= Task description =
Exactly retype the opening line of the entries and every line after it, ending with the line that contains "turn = (Vector(target)". Skip all pictures.

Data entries
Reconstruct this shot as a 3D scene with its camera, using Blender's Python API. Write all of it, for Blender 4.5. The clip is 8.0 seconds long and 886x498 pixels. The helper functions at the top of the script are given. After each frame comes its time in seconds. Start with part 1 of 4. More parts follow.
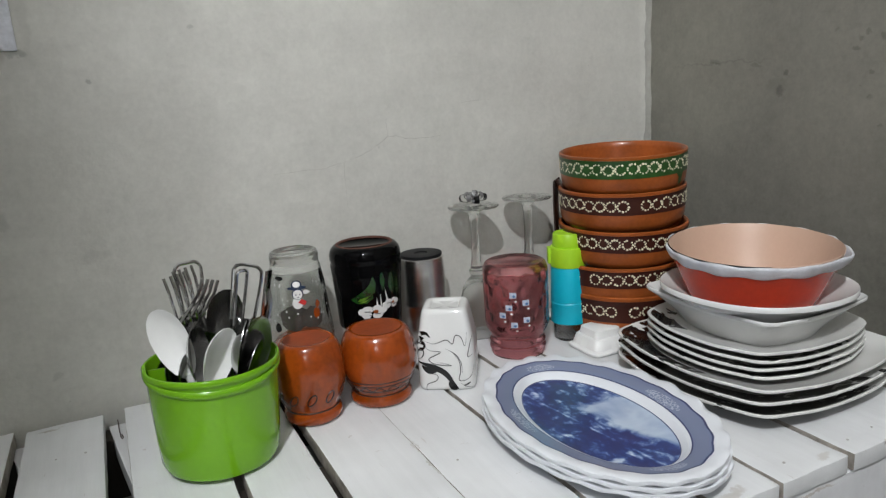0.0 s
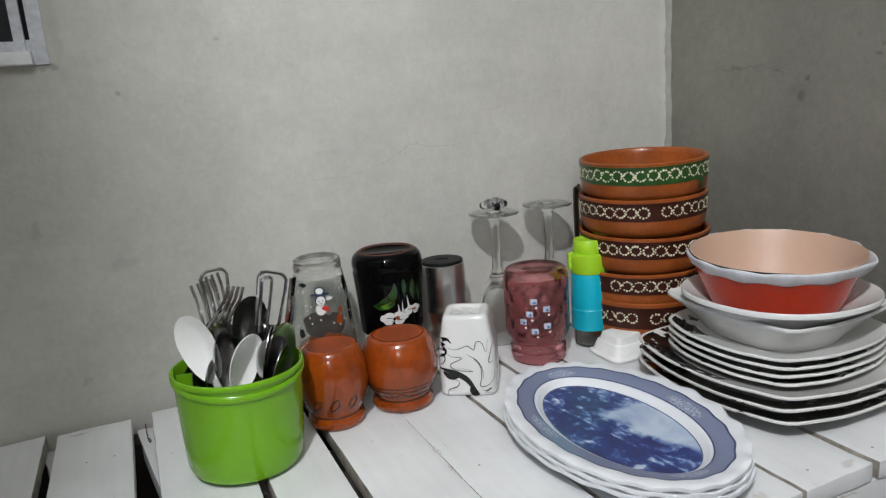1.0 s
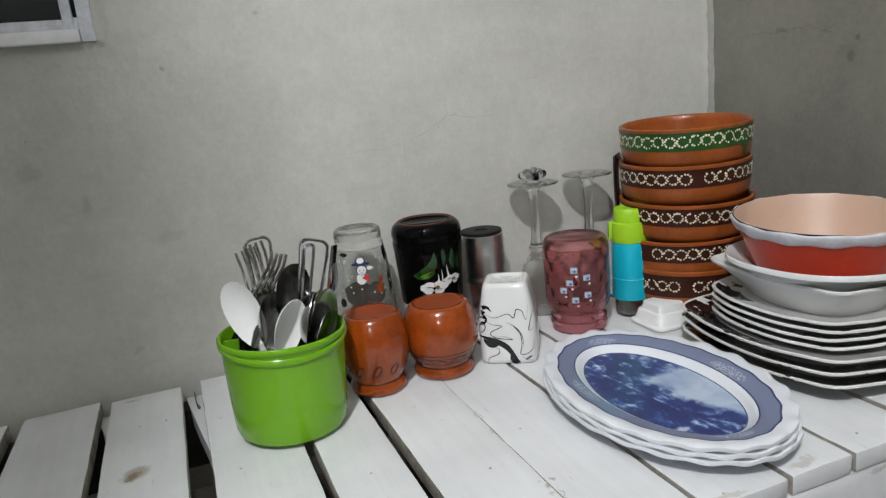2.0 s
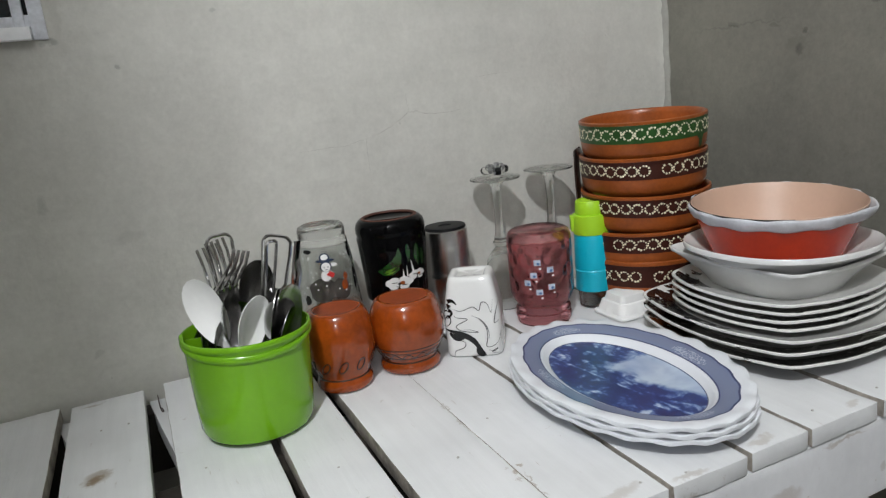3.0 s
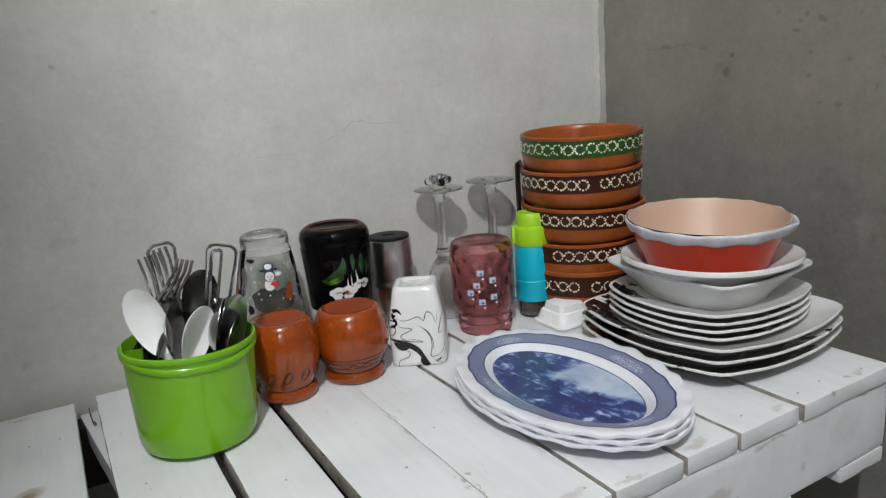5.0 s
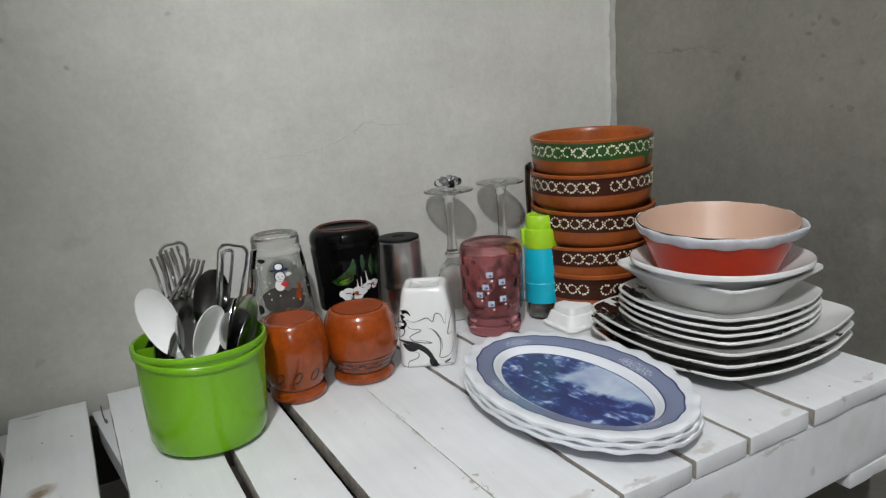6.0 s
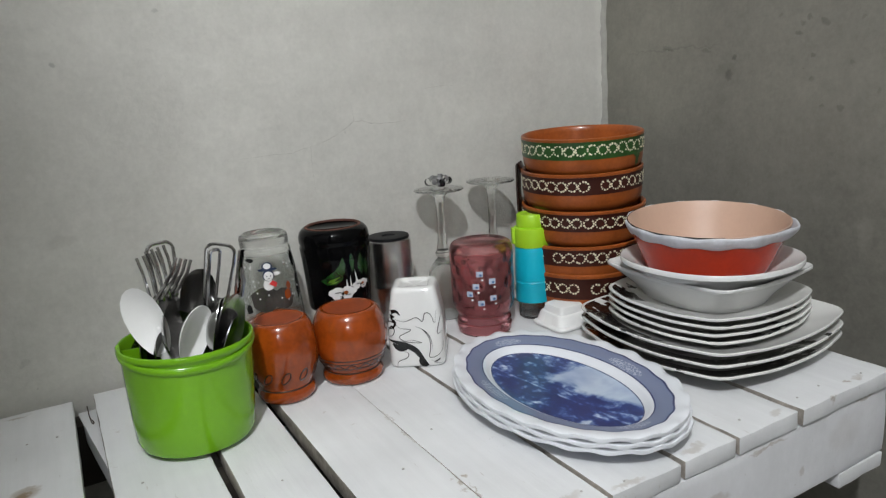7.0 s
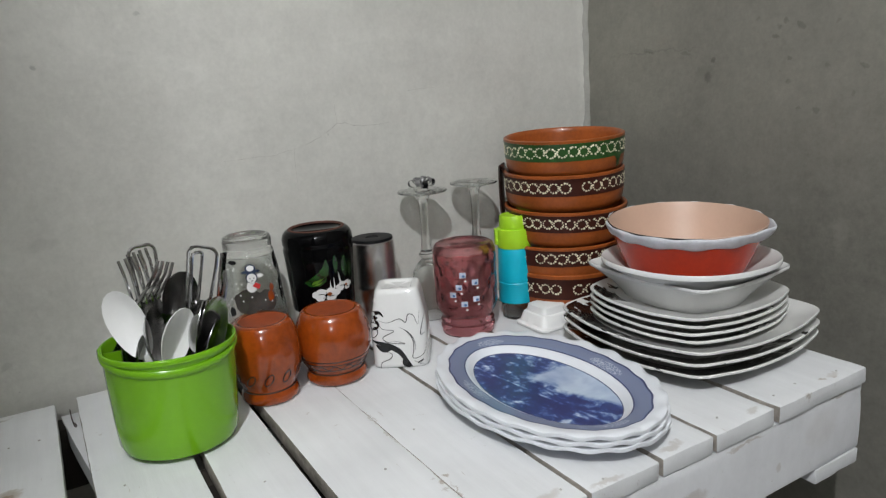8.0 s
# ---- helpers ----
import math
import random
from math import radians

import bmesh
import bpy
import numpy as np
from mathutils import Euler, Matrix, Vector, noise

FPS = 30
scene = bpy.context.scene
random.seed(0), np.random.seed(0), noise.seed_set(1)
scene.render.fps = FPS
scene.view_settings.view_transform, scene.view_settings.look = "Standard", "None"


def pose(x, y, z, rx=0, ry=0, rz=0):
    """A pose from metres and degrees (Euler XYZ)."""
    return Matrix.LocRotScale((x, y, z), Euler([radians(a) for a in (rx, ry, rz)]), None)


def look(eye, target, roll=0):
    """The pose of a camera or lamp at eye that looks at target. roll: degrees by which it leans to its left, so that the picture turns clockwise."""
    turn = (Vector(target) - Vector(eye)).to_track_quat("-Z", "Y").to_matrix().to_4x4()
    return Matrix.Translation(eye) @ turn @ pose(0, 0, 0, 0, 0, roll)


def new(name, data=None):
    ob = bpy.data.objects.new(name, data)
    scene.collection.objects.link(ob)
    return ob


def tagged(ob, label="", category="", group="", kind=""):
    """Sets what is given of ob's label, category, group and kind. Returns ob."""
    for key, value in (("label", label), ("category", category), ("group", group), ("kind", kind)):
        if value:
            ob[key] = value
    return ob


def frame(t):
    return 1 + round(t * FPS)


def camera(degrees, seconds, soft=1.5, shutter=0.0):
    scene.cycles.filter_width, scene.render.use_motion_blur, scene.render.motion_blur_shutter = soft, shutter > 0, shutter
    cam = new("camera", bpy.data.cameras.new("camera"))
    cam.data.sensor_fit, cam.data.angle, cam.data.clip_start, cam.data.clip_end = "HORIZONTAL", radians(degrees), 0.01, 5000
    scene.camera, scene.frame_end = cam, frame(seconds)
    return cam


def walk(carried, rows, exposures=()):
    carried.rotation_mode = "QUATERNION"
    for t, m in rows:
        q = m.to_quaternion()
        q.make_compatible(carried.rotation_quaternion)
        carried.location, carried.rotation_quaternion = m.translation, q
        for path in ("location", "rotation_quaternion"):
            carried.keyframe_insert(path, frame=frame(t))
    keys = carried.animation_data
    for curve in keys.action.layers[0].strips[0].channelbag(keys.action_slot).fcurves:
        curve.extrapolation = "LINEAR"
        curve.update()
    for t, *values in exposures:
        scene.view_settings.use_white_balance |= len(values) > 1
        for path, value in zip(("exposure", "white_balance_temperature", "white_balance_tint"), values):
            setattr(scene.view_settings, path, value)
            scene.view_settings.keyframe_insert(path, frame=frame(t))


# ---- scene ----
cam = camera(64.8, 8.0, soft=1.3)
PATH = [
    (0, (-0.778, -0.856, 1.088), (0.058, 0.904, 0.635), -3.9),
    (0.2, (-0.778, -0.858, 1.0876), (0.0479, 0.8781, 0.6577), -4.03),
    (0.5, (-0.778, -0.861, 1.087), (0.041, 0.909, 0.643), -4.3),
    (0.8, (-0.7804, -0.8616, 1.0894), (0.0086, 0.8911, 0.6577), -4.56),
    (1, (-0.782, -0.862, 1.091), (0.005, 0.925, 0.658), -4.4),
    (1.2, (-0.784, -0.866, 1.0882), (-0.0179, 0.9018, 0.6771), -4.24),
    (1.5, (-0.787, -0.872, 1.084), (-0.049, 0.937, 0.653), -4.5),
    (1.6, (-0.7875, -0.8695, 1.081), (-0.0838, 0.9178, 0.6439), -4.83),
    (1.7, (-0.788, -0.867, 1.078), (-0.09, 0.951, 0.621), -5.3),
    (1.9, (-0.7876, -0.8665, 1.075), (-0.1153, 0.9275, 0.6164), -5.66),
    (2.1, (-0.786, -0.8689, 1.073), (-0.1174, 0.9264, 0.6135), -5.88),
    (2.35, (-0.7835, -0.8736, 1.07), (-0.1066, 0.92, 0.6164), -6.03),
    (2.6, (-0.7822, -0.8771, 1.068), (-0.08654, 0.9108, 0.6197), -6.12),
    (2.8, (-0.783, -0.877, 1.066), (-0.057, 0.93, 0.611), -6.2),
    (2.9, (-0.785, -0.875, 1.0645), (-0.0536, 0.8973, 0.6117), -6.36),
    (3, (-0.787, -0.873, 1.063), (-0.019, 0.915, 0.6), -6.4),
    (3.1, (-0.788, -0.8726, 1.0636), (-0.0275, 0.8849, 0.6011), -6.22),
    (3.2, (-0.789, -0.8722, 1.0642), (-0.0207, 0.8804, 0.596), -5.93),
    (3.3, (-0.79, -0.8718, 1.0648), (0.0167, 0.8613, 0.5889), -5.27),
    (3.4, (-0.791, -0.8714, 1.0654), (0.0406, 0.8495, 0.5882), -5.25),
    (3.5, (-0.792, -0.871, 1.066), (0.083, 0.863, 0.59), -5.4),
    (3.6, (-0.7932, -0.8712, 1.0666), (0.0935, 0.827, 0.6075), -5.32),
    (3.7, (-0.7944, -0.8714, 1.0672), (0.1073, 0.8209, 0.6155), -4.93),
    (3.8, (-0.7956, -0.8716, 1.0678), (0.1246, 0.8095, 0.6117), -4.61),
    (3.9, (-0.7968, -0.8718, 1.0684), (0.1313, 0.8036, 0.6073), -4.54),
    (4, (-0.798, -0.872, 1.069), (0.144, 0.828, 0.599), -4.7),
    (4.2, (-0.8, -0.8716, 1.0698), (0.1356, 0.7977, 0.6017), -4.95),
    (4.5, (-0.803, -0.871, 1.071), (0.156, 0.821, 0.607), -4.7),
    (4.7, (-0.8038, -0.871, 1.071), (0.1298, 0.8038, 0.6191), -4.67),
    (5, (-0.805, -0.871, 1.071), (0.143, 0.828, 0.607), -4.5),
    (5.2, (-0.805, -0.871, 1.072), (0.133, 0.836, 0.615), -4.5),
    (6.3, (-0.807, -0.873, 1.072), (0.114, 0.842, 0.613), -4.2),
    (6.4, (-0.806, -0.872, 1.0735), (0.0965, 0.8204, 0.6237), -4.24),
    (6.5, (-0.805, -0.871, 1.075), (0.111, 0.848, 0.621), -4.2),
    (6.7, (-0.8034, -0.871, 1.0738), (0.1057, 0.8165, 0.6191), -3.97),
    (7, (-0.801, -0.871, 1.072), (0.141, 0.831, 0.607), -4.1),
    (7.2, (-0.7994, -0.8722, 1.072), (0.1395, 0.7972, 0.611), -4.2),
    (7.5, (-0.797, -0.874, 1.072), (0.155, 0.819, 0.597), -4.4),
    (7.7, (-0.7974, -0.876, 1.0728), (0.1458, 0.7895, 0.6066), -4.23),
    (8, (-0.798, -0.879, 1.074), (0.173, 0.806, 0.608), -4.1),
]
walk(cam, [(t, look(eye, target, roll)) for t, eye, target, roll in PATH])

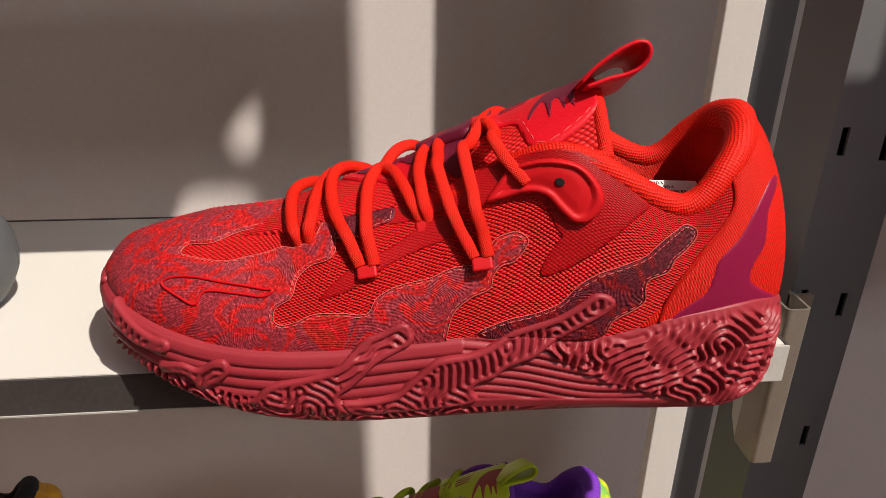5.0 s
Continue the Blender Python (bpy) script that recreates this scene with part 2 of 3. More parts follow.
def lane_exact(keys, t):
    """A smooth value through (t, value) keys."""
    n = len(keys)
    if t <= keys[0][0]:
        return keys[0][1]
    if t >= keys[-1][0]:
        return keys[-1][1]
    for k in range(n - 1):
        if t <= keys[k + 1][0]:
            break
    (t0, v0), (t1, v1) = keys[k], keys[k + 1]
    h = t1 - t0

    def slope(i):
        if i <= 0 or i >= n - 1:
            a, b = (0, 1) if i <= 0 else (n - 2, n - 1)
            return (keys[b][1] - keys[a][1]) / (keys[b][0] - keys[a][0])
        return (keys[i + 1][1] - keys[i - 1][1]) / (keys[i + 1][0] - keys[i - 1][0])
    m0, m1 = slope(k) * h, slope(k + 1) * h
    s = (t - t0) / h
    return (2 * s ** 3 - 3 * s * s + 1) * v0 + (s ** 3 - 2 * s * s + s) * m0 + (3 * s * s - 2 * s ** 3) * v1 + (s ** 3 - s * s) * m1


TABLES = {}


def lane(keys, t):
    """lane_exact, from a table of 800 steps over t from 0 to 1."""
    tab = TABLES.get(id(keys))
    if tab is None:
        tab = TABLES[id(keys)] = [lane_exact(keys, i / 800) for i in range(801)] + [lane_exact(keys, 1.0)]
    k = 0.0 if t <= 0 else 800.0 if t >= 1 else t * 800
    i = int(k)
    return tab[i] + (tab[i + 1] - tab[i]) * (k - i)


U = (0, .05, .1, .18, .28, .38, .48, .58, .68, .78, .87, .94, 1)
BX = (2, 8, 21, 46, 75, 108, 145, 180, 210, 241, 268, 287, 294)
BY_L = (8, -8, -25, -38.5, -46, -47.5, -47, -46.5, -46.5, -43.5, -36.5, -22.5, 0)
BY_M = (8, 26, 38, 45.5, 48, 46, 42, 38, 36, 34, 28, 18, 0)
BZ = (33, 34, 32, 27.5, 25, 26, 31, 34.5, 35.5, 43, 45, 41, 37)
TX = (4, 14, 26, 52, 88, 108, 140, 170, 197, 237, 255, 265, 270)
TY_L = (8, 6, 4, 1, -2.5, -23, -27, -31.5, -38.5, -39, -32.5, -19, 0)
TY_M = (8, 6, 4, 1, 2.5, 17, 18, 20, 25, 25, 22, 14, 0)
TZ = (40, 50, 56, 63.5, 70, 73, 82, 99, 107, 88, 101, 110, 113)
H1 = (4, 9, 12, 16, 18, 16, 17, 22, 24, 20, 20, 22, 24)
W2 = (1, 6, 14, 26, 28, 17, 12, 8, 5, 3, 6, 14, 17)
LANES = {n: [(u, v) for u, v in zip(U, row)] for n, row in (("bx", BX), ("byl", BY_L), ("bym", BY_M), ("bz", BZ), ("tx", TX), ("tyl", TY_L), ("tym", TY_M), ("tz", TZ), ("h1", H1), ("w2", W2))}


def rim(u, med):
    """The upper's top edge, at u from toe to heel."""
    L = LANES
    return np.array((lane(L["tx"], u), lane(L["tym" if med else "tyl"], u), lane(L["tz"], u)))


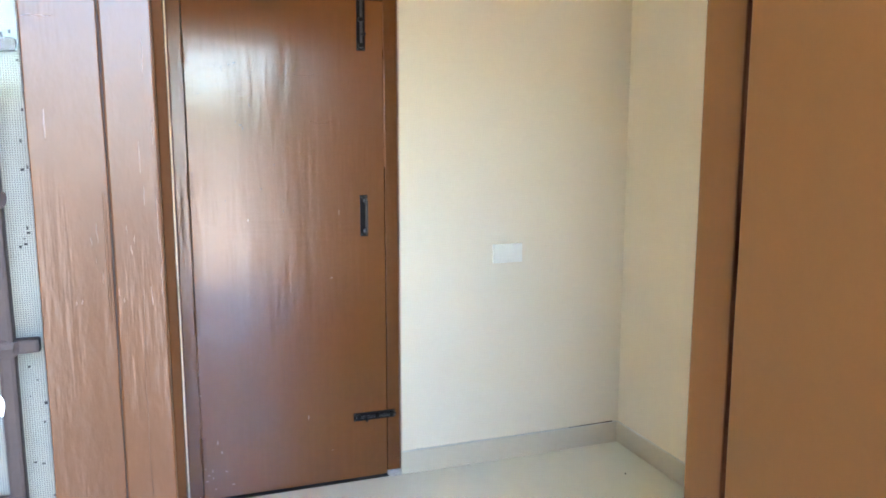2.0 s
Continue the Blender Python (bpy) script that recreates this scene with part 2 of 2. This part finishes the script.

= Answer to the problem =
Reconstruct this shot as a 3D scene with its camera, using Blender's Python API. Write all of it, for Blender 4.5. The clip is 8.0 seconds long and 886x498 pixels. The helper functions at the top of the script are given. After each frame comes its time in seconds. Start with part 1 of 4. More parts follow.
0.0 s
1.0 s
2.0 s
3.0 s
5.0 s
6.0 s
7.0 s
8.0 s
# ---- helpers ----
import math
import random
from math import radians

import bmesh
import bpy
import numpy as np
from mathutils import Euler, Matrix, Vector, noise

FPS = 30
scene = bpy.context.scene
random.seed(0), np.random.seed(0), noise.seed_set(1)
scene.render.fps = FPS
scene.view_settings.view_transform, scene.view_settings.look = "Standard", "None"


def pose(x, y, z, rx=0, ry=0, rz=0):
    """A pose from metres and degrees (Euler XYZ)."""
    return Matrix.LocRotScale((x, y, z), Euler([radians(a) for a in (rx, ry, rz)]), None)


def look(eye, target, roll=0):
    """The pose of a camera or lamp at eye that looks at target. roll: degrees by which it leans to its left, so that the picture turns clockwise."""
    turn = (Vector(target) - Vector(eye)).to_track_quat("-Z", "Y").to_matrix().to_4x4()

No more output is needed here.